**Your goal**
Identify every line containing the word "Vector" and reproduce each one.

**Source material**
START
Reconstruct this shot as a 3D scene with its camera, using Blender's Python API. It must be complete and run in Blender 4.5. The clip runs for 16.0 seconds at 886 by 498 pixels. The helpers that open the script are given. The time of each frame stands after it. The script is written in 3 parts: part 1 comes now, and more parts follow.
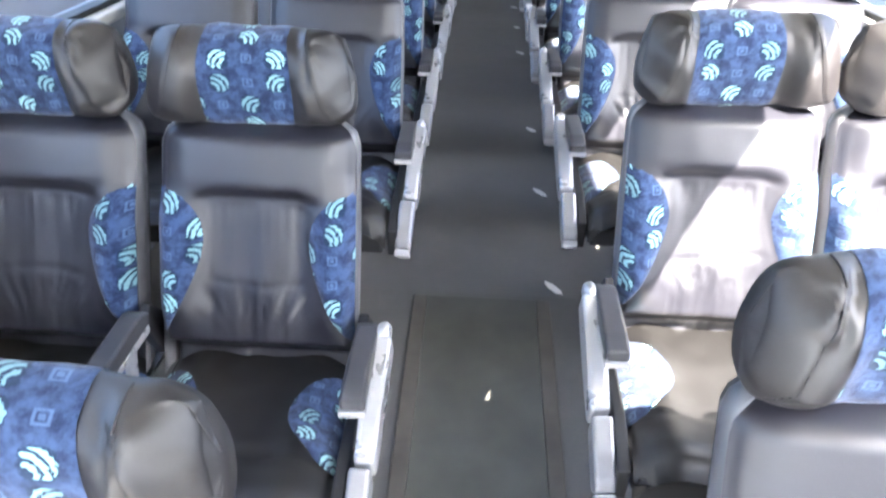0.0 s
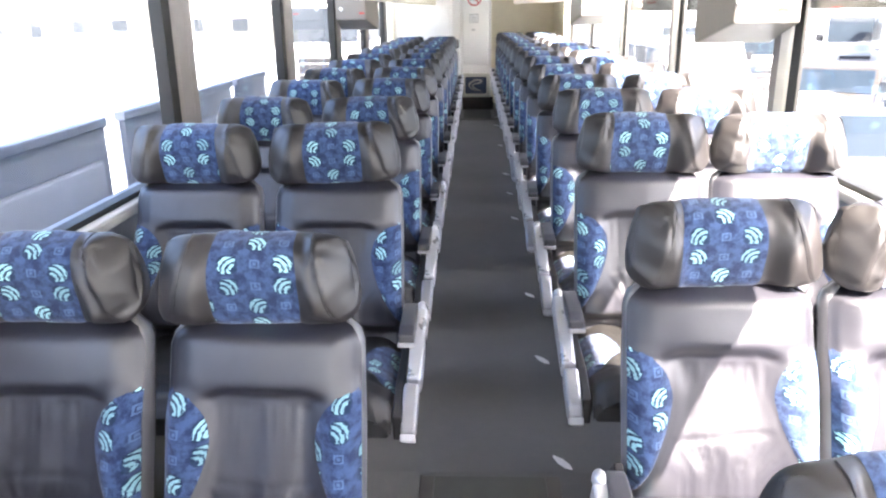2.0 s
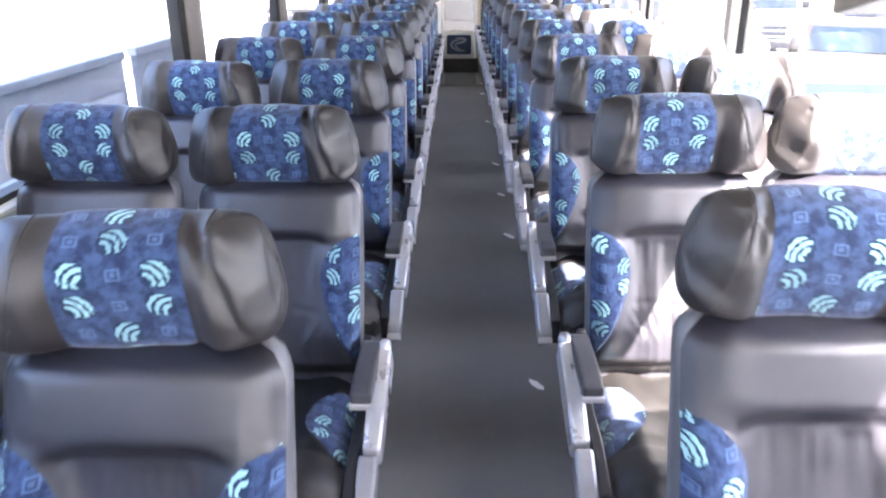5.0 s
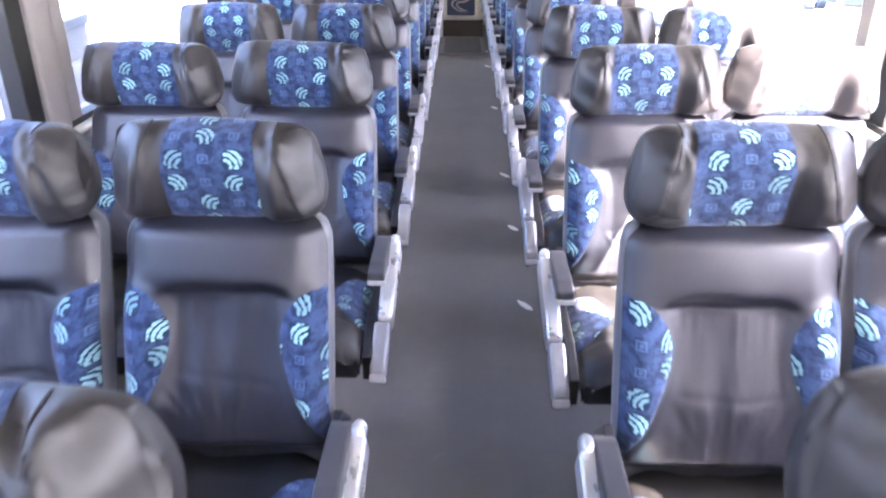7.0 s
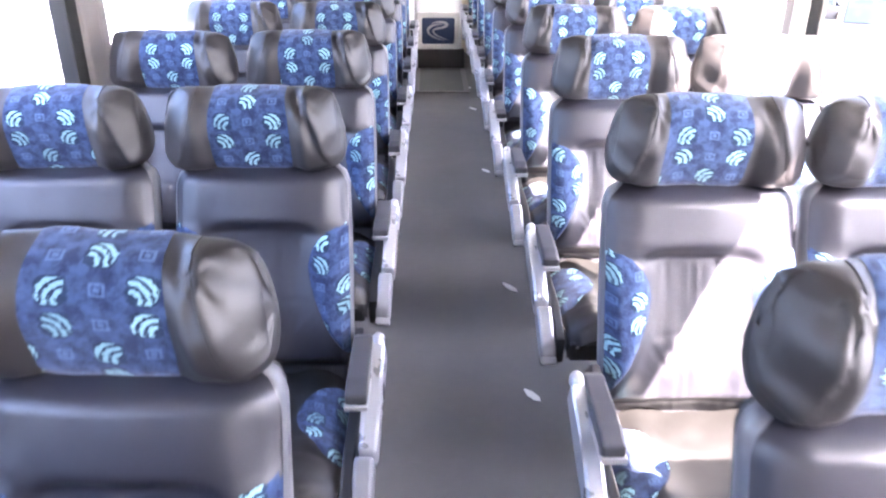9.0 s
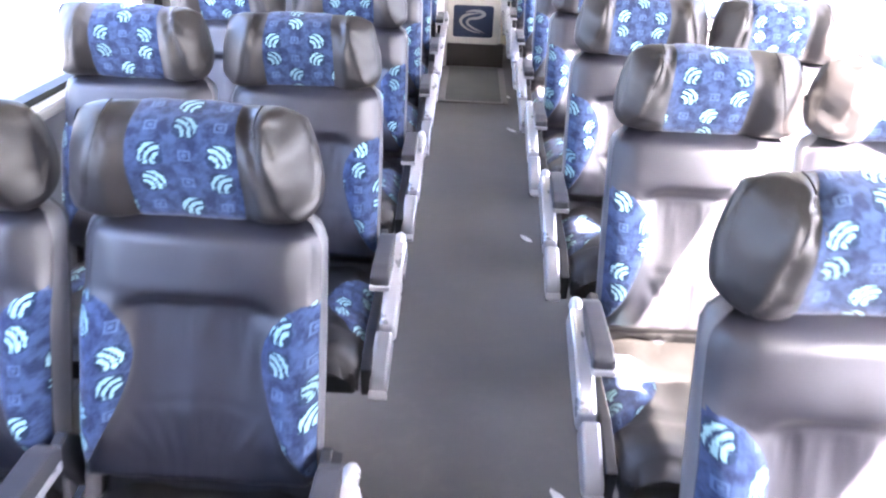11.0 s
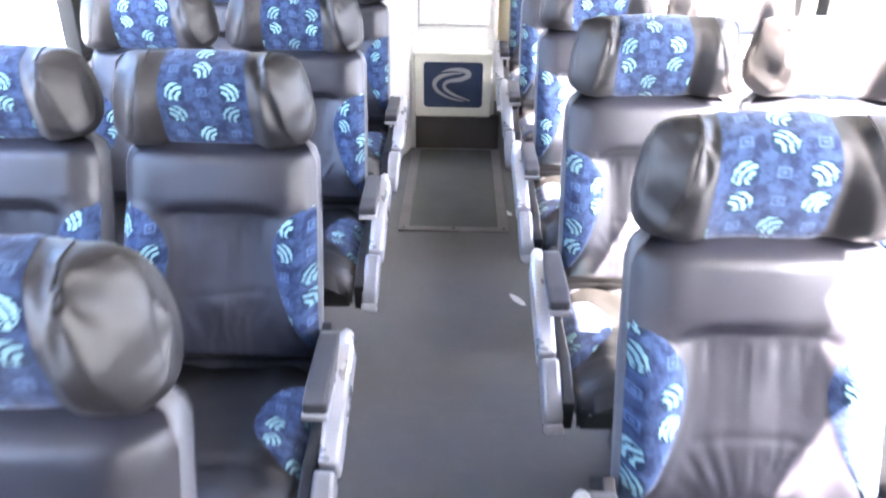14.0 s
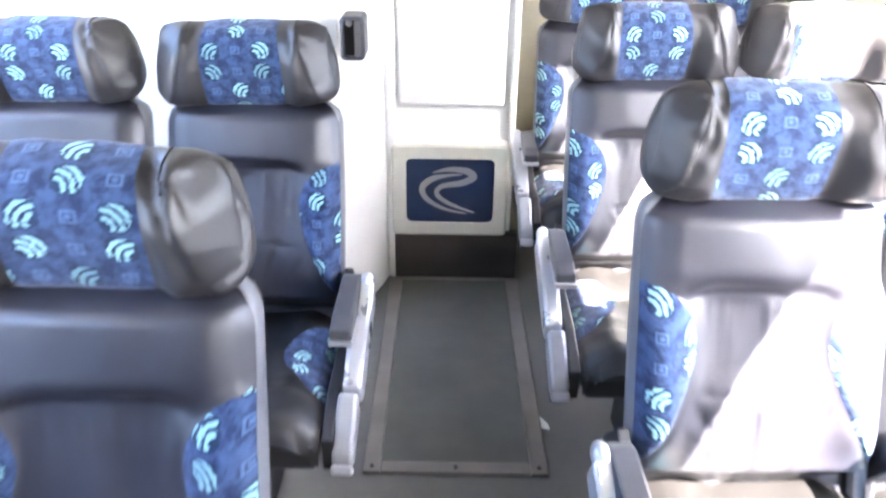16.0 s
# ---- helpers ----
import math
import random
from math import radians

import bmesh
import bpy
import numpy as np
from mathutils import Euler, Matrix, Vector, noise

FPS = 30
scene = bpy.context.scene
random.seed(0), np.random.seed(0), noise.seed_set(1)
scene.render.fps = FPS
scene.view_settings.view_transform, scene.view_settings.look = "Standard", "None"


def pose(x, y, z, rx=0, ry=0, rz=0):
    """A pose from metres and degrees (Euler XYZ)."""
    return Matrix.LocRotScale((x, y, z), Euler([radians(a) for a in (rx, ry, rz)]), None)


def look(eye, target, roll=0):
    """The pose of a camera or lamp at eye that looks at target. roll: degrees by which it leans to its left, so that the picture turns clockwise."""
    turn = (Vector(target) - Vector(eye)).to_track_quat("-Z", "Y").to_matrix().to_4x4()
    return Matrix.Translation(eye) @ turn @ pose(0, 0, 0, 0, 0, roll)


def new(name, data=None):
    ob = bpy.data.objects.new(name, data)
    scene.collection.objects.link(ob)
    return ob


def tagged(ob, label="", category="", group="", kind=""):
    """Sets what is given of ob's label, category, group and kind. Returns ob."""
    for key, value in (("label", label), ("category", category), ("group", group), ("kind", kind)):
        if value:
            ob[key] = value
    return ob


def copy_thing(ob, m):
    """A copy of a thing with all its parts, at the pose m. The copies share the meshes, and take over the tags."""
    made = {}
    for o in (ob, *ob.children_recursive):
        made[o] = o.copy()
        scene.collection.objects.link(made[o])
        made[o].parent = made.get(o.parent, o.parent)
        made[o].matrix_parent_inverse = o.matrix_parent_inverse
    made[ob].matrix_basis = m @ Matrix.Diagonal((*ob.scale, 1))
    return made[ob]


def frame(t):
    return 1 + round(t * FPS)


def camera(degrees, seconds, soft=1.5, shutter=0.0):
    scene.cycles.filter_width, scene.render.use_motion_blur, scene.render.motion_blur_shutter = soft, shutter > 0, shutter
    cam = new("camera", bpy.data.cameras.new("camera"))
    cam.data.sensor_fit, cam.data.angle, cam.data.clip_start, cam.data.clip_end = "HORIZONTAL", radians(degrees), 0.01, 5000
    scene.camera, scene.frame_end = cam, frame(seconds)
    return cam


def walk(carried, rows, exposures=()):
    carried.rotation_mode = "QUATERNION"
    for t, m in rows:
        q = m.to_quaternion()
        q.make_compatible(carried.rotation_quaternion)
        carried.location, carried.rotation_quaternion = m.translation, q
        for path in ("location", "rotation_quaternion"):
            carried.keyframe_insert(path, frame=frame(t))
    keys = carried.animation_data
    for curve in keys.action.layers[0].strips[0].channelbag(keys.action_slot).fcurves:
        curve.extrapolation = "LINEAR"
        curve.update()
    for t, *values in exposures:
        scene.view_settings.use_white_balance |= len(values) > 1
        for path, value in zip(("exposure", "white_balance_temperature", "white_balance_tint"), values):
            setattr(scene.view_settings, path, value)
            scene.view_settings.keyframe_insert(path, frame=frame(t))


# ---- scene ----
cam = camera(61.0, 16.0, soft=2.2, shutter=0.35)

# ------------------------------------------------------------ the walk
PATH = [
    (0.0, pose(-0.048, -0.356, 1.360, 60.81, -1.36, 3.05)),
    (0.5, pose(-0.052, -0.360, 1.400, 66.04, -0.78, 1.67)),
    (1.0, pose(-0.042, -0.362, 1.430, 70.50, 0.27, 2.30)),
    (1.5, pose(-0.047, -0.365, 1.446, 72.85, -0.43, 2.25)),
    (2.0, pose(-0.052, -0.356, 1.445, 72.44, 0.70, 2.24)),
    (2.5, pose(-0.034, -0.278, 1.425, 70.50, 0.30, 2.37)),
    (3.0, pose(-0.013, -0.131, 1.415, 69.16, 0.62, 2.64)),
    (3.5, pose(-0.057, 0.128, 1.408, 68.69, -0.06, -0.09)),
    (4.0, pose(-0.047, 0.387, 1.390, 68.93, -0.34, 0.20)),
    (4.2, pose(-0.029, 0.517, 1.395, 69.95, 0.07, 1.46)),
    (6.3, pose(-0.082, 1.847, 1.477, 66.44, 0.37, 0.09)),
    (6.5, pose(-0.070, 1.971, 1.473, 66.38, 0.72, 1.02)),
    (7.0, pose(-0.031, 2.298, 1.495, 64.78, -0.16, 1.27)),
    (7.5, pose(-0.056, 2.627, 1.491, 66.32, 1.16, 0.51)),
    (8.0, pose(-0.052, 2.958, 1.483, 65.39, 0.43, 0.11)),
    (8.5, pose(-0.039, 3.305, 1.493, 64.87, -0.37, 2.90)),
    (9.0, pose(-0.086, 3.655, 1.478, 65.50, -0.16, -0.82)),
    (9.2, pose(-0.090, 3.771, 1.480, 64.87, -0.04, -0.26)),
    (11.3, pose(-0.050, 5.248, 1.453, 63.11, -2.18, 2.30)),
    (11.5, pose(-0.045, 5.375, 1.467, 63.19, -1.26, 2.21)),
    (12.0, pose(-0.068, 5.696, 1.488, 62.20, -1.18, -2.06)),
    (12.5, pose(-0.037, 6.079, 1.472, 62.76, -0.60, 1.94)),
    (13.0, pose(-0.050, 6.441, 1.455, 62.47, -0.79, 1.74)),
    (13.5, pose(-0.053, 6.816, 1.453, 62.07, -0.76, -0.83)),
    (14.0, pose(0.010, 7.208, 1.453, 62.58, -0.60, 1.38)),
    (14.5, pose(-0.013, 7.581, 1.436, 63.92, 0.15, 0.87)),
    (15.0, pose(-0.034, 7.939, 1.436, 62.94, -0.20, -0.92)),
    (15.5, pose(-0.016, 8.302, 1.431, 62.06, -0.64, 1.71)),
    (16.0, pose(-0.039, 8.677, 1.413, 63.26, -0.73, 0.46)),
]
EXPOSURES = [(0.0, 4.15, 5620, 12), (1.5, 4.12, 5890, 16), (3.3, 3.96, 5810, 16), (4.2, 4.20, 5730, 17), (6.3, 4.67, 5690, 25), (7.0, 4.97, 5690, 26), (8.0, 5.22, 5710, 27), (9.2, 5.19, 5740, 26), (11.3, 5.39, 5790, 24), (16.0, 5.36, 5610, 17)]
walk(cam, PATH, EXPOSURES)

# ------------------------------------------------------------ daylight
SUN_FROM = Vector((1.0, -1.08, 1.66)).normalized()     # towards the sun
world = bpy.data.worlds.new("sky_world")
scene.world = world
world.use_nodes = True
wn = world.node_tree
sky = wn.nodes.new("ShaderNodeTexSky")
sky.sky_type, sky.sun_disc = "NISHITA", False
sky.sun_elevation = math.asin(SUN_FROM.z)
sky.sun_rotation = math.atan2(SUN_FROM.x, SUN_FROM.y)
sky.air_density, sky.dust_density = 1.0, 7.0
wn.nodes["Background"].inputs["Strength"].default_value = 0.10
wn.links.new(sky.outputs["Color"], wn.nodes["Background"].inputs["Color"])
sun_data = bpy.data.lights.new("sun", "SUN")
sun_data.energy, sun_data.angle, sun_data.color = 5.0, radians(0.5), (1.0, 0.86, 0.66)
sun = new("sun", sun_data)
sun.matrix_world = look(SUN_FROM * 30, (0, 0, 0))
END
**Complete answer**
from mathutils import Euler, Matrix, Vector, noise
    turn = (Vector(target) - Vector(eye)).to_track_quat("-Z", "Y").to_matrix().to_4x4()
SUN_FROM = Vector((1.0, -1.08, 1.66)).normalized()     # towards the sun